[START EXCERPTED DATA]
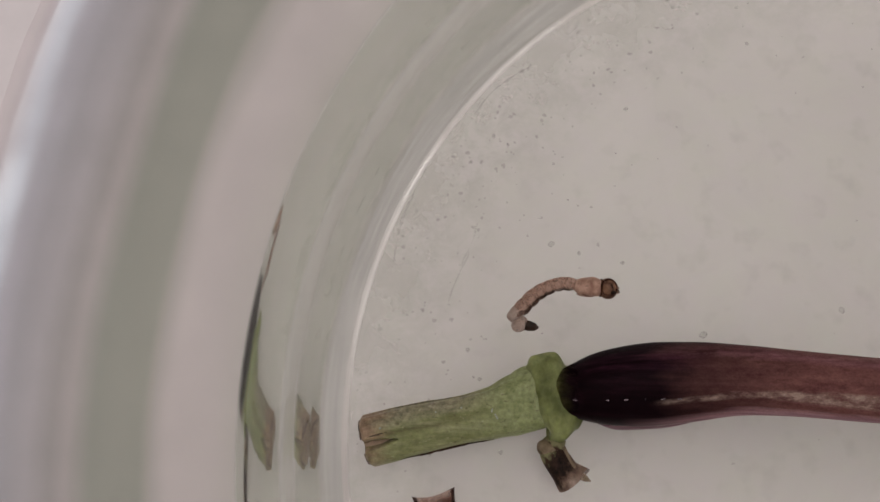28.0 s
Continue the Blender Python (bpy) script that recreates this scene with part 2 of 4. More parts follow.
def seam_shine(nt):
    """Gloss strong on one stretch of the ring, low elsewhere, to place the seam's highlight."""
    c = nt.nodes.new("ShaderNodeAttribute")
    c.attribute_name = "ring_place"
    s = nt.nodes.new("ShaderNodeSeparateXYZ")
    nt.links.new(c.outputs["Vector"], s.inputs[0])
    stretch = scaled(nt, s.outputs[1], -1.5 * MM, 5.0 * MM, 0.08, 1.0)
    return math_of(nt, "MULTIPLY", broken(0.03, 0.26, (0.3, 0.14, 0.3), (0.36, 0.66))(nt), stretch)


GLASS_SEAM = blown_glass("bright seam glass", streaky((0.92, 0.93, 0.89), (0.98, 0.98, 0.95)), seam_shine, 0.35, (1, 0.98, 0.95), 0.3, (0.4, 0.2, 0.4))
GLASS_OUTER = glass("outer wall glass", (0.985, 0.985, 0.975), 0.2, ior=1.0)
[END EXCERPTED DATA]
[START EXCERPTED DATA]
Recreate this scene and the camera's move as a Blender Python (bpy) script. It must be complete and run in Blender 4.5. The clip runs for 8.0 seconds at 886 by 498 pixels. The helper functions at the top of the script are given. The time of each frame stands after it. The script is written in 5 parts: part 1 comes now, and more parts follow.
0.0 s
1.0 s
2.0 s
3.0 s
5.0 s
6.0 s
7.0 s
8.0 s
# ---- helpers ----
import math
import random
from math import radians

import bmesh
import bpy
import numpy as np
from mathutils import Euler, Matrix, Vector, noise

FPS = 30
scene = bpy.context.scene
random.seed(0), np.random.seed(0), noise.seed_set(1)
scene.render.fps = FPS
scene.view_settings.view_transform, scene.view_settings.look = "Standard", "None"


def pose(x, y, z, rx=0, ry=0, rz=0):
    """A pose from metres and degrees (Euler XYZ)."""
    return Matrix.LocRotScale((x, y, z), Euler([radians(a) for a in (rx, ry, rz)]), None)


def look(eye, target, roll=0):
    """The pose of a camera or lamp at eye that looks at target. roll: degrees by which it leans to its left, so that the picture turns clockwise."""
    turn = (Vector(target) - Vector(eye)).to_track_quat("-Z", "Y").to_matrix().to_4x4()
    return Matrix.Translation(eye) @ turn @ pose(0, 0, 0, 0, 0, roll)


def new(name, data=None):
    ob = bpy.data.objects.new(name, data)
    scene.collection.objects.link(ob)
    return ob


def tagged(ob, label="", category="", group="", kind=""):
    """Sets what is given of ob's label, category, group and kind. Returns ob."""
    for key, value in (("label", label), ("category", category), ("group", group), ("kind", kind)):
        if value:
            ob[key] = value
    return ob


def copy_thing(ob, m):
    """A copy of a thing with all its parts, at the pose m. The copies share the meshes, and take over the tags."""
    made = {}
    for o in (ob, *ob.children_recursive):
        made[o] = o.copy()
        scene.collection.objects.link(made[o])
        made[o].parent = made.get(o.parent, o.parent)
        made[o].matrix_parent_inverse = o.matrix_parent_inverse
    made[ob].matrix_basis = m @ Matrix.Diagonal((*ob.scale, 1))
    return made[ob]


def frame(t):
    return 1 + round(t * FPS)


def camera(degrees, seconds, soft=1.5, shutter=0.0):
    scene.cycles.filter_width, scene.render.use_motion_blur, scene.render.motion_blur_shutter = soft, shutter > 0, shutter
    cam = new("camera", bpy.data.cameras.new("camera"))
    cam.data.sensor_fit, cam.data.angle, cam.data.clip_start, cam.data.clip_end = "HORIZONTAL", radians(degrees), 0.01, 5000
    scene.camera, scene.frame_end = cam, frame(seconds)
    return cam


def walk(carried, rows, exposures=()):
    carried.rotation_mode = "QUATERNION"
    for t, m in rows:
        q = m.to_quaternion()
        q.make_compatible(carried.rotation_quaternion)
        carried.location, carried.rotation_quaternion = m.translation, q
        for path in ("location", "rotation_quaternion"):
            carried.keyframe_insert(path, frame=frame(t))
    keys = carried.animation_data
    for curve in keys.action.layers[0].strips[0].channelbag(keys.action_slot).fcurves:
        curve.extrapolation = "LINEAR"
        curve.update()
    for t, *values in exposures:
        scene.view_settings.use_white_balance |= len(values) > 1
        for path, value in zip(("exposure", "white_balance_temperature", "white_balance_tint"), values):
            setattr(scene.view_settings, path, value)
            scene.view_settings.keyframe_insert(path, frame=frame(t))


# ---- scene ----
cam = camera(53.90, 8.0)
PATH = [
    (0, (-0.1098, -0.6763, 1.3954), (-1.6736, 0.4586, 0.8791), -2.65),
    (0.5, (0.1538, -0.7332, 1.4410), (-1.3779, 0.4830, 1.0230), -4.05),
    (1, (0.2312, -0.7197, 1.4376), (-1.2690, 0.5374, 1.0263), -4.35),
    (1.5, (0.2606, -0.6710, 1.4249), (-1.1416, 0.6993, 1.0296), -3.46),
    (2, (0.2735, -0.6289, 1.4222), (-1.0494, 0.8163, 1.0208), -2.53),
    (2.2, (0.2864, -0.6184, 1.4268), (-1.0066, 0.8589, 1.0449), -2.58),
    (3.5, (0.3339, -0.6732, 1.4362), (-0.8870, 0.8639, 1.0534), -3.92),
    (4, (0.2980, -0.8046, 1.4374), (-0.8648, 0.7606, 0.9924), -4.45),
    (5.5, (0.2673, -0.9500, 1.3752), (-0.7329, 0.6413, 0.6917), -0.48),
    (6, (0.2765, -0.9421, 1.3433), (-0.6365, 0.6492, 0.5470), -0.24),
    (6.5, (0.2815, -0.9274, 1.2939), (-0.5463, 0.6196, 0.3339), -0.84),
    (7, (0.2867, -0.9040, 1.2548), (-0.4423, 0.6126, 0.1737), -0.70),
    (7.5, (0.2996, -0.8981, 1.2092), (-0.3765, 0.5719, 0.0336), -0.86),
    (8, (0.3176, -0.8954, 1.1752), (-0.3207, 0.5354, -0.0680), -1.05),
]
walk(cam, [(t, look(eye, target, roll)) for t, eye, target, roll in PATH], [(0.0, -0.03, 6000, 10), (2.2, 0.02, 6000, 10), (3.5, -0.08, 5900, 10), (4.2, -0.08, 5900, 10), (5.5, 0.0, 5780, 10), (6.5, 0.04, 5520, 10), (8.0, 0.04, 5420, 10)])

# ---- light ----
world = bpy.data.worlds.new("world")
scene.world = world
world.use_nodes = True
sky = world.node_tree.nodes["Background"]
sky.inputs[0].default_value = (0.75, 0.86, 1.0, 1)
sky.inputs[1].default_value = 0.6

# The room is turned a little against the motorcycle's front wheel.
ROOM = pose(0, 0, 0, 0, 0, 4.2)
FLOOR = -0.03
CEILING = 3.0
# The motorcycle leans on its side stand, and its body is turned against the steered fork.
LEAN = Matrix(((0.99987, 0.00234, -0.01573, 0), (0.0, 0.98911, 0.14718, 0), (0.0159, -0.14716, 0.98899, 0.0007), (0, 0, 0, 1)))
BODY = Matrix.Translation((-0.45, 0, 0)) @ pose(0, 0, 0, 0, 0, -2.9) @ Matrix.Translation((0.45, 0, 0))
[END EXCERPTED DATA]
[START EXCERPTED DATA]
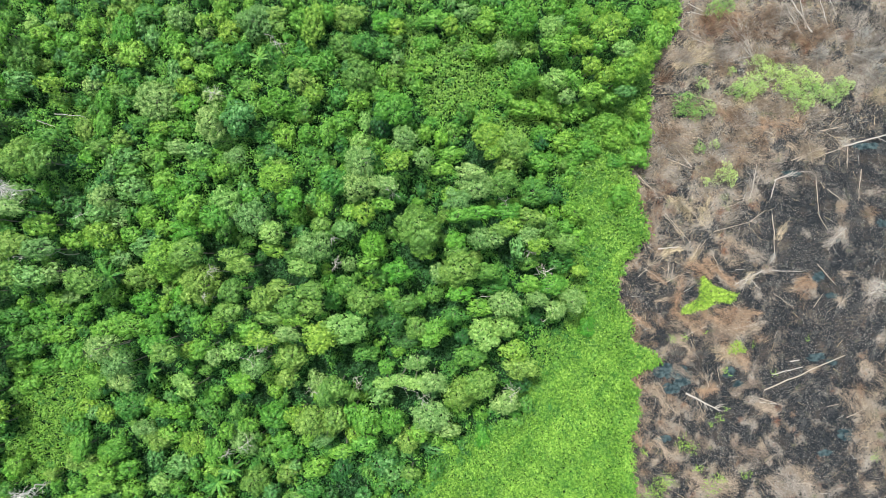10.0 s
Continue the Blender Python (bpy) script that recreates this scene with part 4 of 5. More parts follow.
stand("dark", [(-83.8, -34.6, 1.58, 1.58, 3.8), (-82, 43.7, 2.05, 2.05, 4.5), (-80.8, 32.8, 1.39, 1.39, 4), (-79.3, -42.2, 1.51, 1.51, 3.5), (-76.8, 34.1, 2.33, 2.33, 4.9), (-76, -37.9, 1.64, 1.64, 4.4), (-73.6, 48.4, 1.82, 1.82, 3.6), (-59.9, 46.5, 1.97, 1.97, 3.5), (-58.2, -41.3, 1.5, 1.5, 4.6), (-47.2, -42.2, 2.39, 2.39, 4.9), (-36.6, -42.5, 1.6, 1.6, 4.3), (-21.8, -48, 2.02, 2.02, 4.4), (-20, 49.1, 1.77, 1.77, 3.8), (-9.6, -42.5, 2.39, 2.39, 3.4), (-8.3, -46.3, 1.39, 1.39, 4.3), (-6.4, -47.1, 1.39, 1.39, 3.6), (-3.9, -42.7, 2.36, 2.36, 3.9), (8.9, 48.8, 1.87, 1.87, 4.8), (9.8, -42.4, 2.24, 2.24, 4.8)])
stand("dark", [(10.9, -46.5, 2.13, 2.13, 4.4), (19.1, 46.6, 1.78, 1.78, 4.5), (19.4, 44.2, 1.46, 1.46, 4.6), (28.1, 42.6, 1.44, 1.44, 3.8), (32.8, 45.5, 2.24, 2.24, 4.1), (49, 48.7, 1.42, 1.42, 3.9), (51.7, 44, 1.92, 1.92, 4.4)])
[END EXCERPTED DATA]
Return only the stretch of the material above from the line holding "4. More parts follow." through the line holding "0.975), 0.2, ior=1.0)", copied exactly.

- [EXERCISE RESULT]
Continue the Blender Python (bpy) script that recreates this scene with part 2 of 4. More parts follow.
def seam_shine(nt):
    """Gloss strong on one stretch of the ring, low elsewhere, to place the seam's highlight."""
    c = nt.nodes.new("ShaderNodeAttribute")
    c.attribute_name = "ring_place"
    s = nt.nodes.new("ShaderNodeSeparateXYZ")
    nt.links.new(c.outputs["Vector"], s.inputs[0])
    stretch = scaled(nt, s.outputs[1], -1.5 * MM, 5.0 * MM, 0.08, 1.0)
    return math_of(nt, "MULTIPLY", broken(0.03, 0.26, (0.3, 0.14, 0.3), (0.36, 0.66))(nt), stretch)


GLASS_SEAM = blown_glass("bright seam glass", streaky((0.92, 0.93, 0.89), (0.98, 0.98, 0.95)), seam_shine, 0.35, (1, 0.98, 0.95), 0.3, (0.4, 0.2, 0.4))
GLASS_OUTER = glass("outer wall glass", (0.985, 0.985, 0.975), 0.2, ior=1.0)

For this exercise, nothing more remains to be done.